— Task to carry out —
Copy all of the material exactly. Pictures are not to appear in the copy.

— Given material —
────────────────

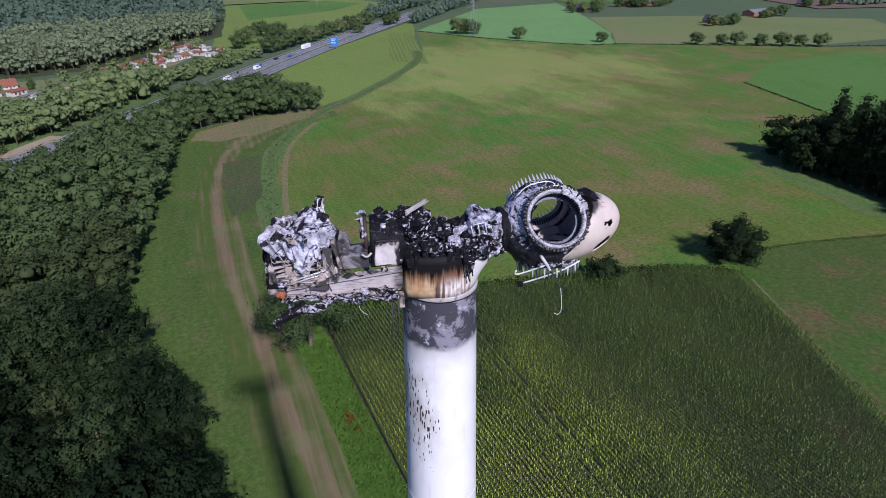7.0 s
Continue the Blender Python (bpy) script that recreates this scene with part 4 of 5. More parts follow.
def vehicle(name, label, category, length, width, height, bonnet, paint, wheels=2):
    """A car or van: body with a stepped cabin, window band, wheels."""
    root = tagged(new(name), label, category)
    x, y = length / 2, width / 2
    bm = bmesh.new()
    box(bm, -x, x, -y, y, 0.35, 0.35 + (height - 0.35) * (0.5 if bonnet else 0.9), None, 0.12)
    part("body", bm, paint, root)
    bm = bmesh.new()
    made = box(bm, -x * 0.95, x - (bonnet or 0.25), -y * 0.92, y * 0.92, 0.35 + (height - 0.35) * 0.48, height, None, 0.15)
    part("cabin", bm, paint, root)
    bm = bmesh.new()
    box(bm, -x * 0.8, x - (bonnet or 0.25) + 0.02, -y * 0.94, y * 0.94, height * 0.62, height * 0.86, None, 0.05)
    part("window_band", bm, M_WINDOW, root)
    for i in range(wheels):
        wx = -x * 0.66 + i * (1.32 * x / (wheels - 1))
        for s in (-1, 1):
            bm = bmesh.new()
            revolve(bm, [(0.001, -0.12), (0.33, -0.12), (0.36, -0.08), (0.36, 0.08), (0.33, 0.12), (0.001, 0.12)], 14, Matrix.Translation((wx, s * (y - 0.1), 0.36)) @ Matrix.Rotation(math.pi / 2, 4, "X"))
            part("wheel", bm, M_TYRE, root)
    return root


M_CAR_WHITE = plain("white_car_paint", (0.75, 0.75, 0.75), 0.3, 0, 0.05)
M_CAR_DARK = plain("dark_car_paint", (0.03, 0.035, 0.045), 0.3, 0, 0.1)
M_CAR_BLUE = plain("blue_car_paint", (0.05, 0.12, 0.35), 0.3, 0, 0.05)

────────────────

— Task solution —
7.0 s
Continue the Blender Python (bpy) script that recreates this scene with part 4 of 5. More parts follow.
def vehicle(name, label, category, length, width, height, bonnet, paint, wheels=2):
    """A car or van: body with a stepped cabin, window band, wheels."""
    root = tagged(new(name), label, category)
    x, y = length / 2, width / 2
    bm = bmesh.new()
    box(bm, -x, x, -y, y, 0.35, 0.35 + (height - 0.35) * (0.5 if bonnet else 0.9), None, 0.12)
    part("body", bm, paint, root)
    bm = bmesh.new()
    made = box(bm, -x * 0.95, x - (bonnet or 0.25), -y * 0.92, y * 0.92, 0.35 + (height - 0.35) * 0.48, height, None, 0.15)
    part("cabin", bm, paint, root)
    bm = bmesh.new()
    box(bm, -x * 0.8, x - (bonnet or 0.25) + 0.02, -y * 0.94, y * 0.94, height * 0.62, height * 0.86, None, 0.05)
    part("window_band", bm, M_WINDOW, root)
    for i in range(wheels):
        wx = -x * 0.66 + i * (1.32 * x / (wheels - 1))
        for s in (-1, 1):
            bm = bmesh.new()
            revolve(bm, [(0.001, -0.12), (0.33, -0.12), (0.36, -0.08), (0.36, 0.08), (0.33, 0.12), (0.001, 0.12)], 14, Matrix.Translation((wx, s * (y - 0.1), 0.36)) @ Matrix.Rotation(math.pi / 2, 4, "X"))
            part("wheel", bm, M_TYRE, root)
    return root


M_CAR_WHITE = plain("white_car_paint", (0.75, 0.75, 0.75), 0.3, 0, 0.05)
M_CAR_DARK = plain("dark_car_paint", (0.03, 0.035, 0.045), 0.3, 0, 0.1)
M_CAR_BLUE = plain("blue_car_paint", (0.05, 0.12, 0.35), 0.3, 0, 0.05)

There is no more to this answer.